_AIM OF THE TASK_
Retype the whole listing verbatim and keep the pictures out of it.

_GIVEN MATERIAL_
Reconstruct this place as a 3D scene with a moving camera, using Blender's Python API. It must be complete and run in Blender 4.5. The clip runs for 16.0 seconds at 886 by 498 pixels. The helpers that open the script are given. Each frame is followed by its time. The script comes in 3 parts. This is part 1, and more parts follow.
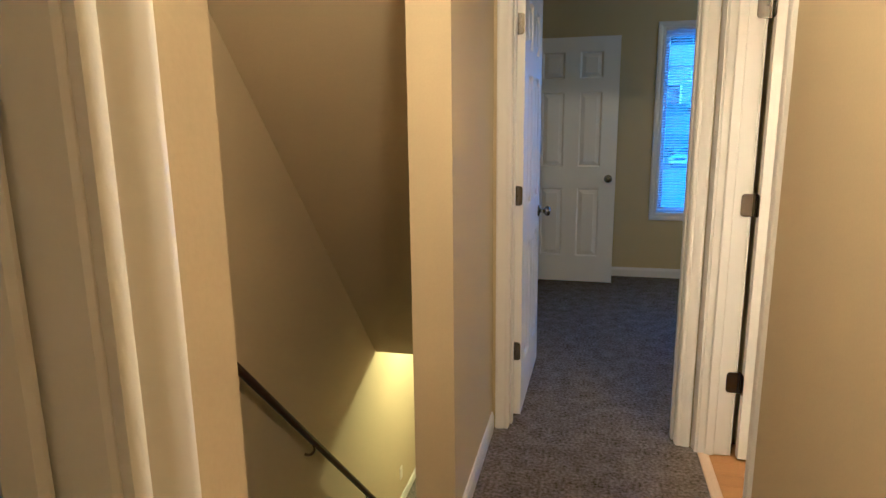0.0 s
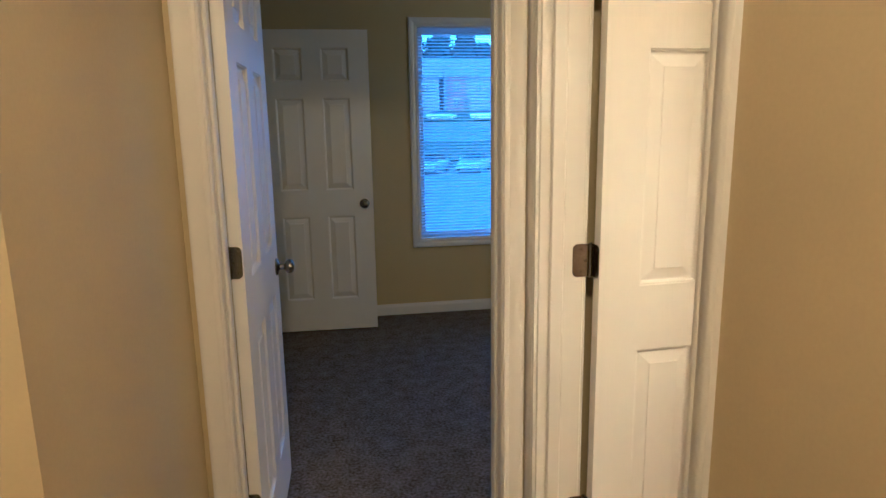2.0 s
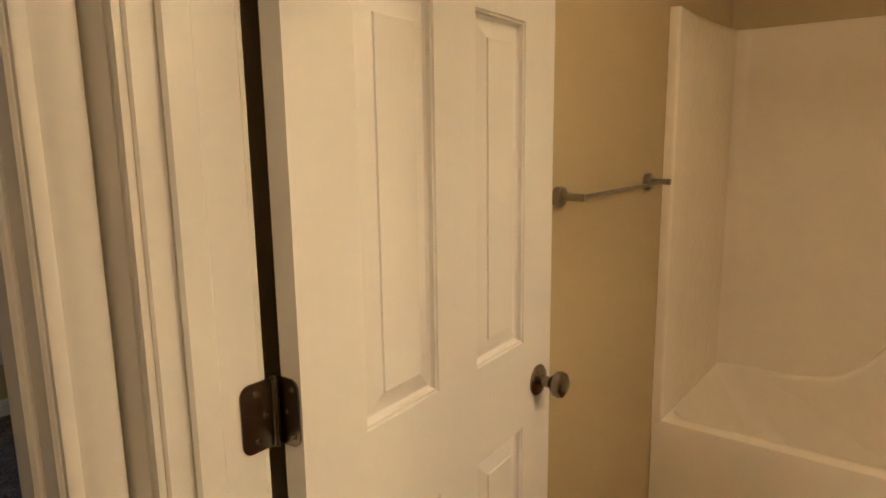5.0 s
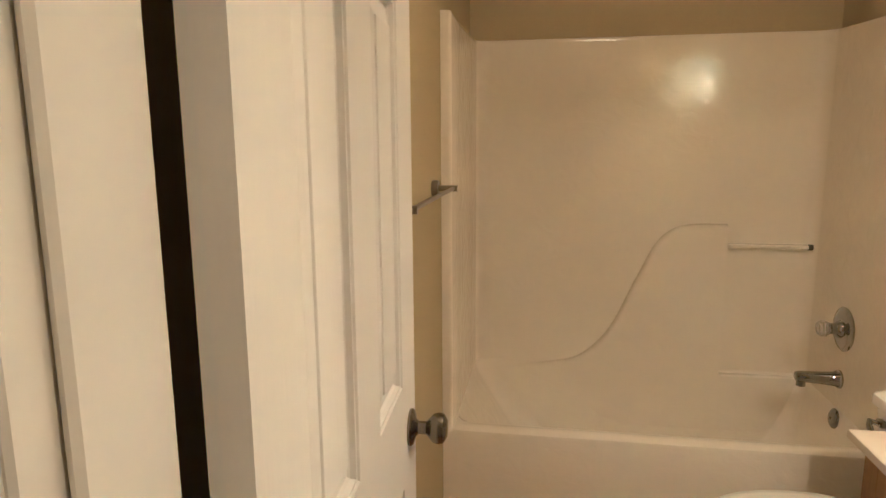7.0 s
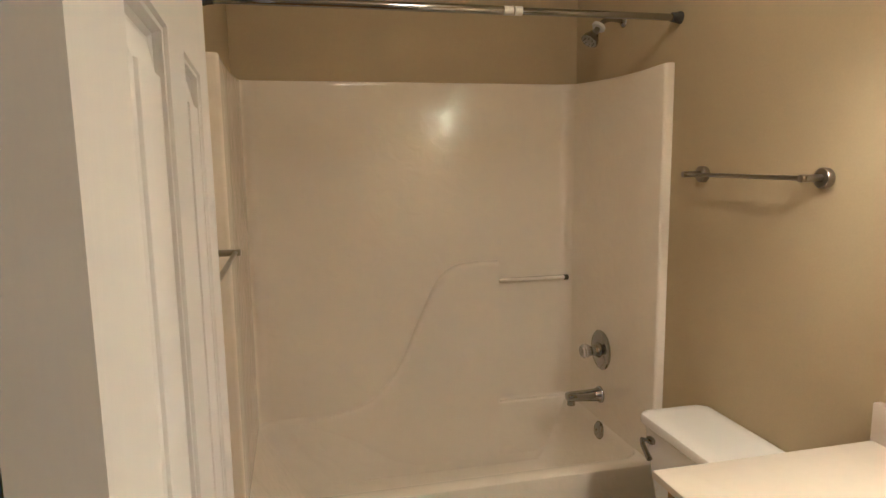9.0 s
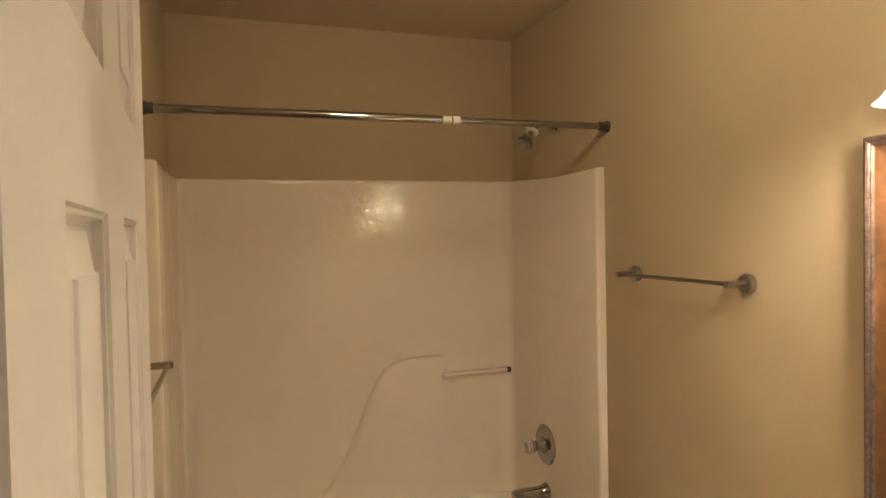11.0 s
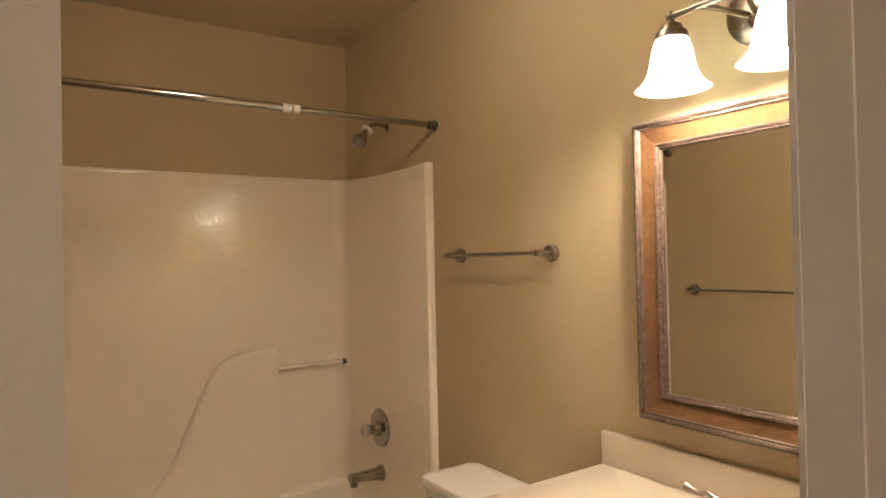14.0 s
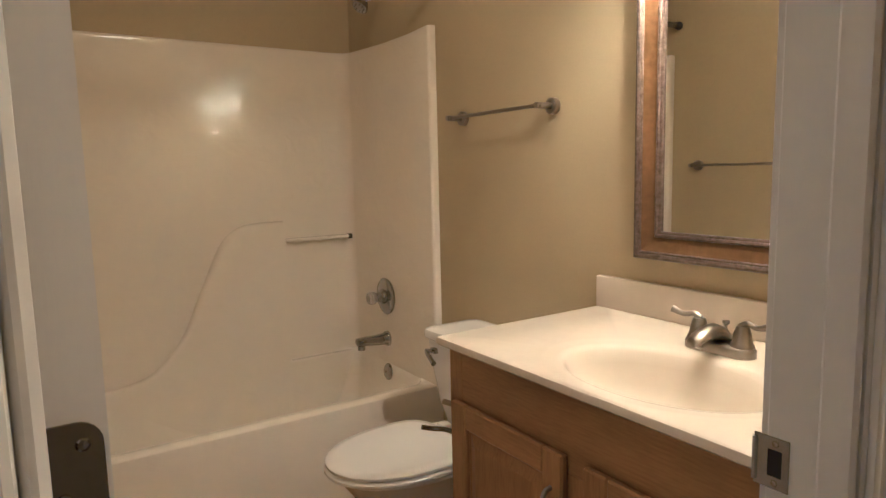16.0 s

_WORKED ANSWER_
Reconstruct this place as a 3D scene with a moving camera, using Blender's Python API. It must be complete and run in Blender 4.5. The clip runs for 16.0 seconds at 886 by 498 pixels. The helpers that open the script are given. Each frame is followed by its time. The script comes in 3 parts. This is part 1, and more parts follow.
0.0 s
2.0 s
5.0 s
7.0 s
9.0 s
11.0 s
14.0 s
16.0 s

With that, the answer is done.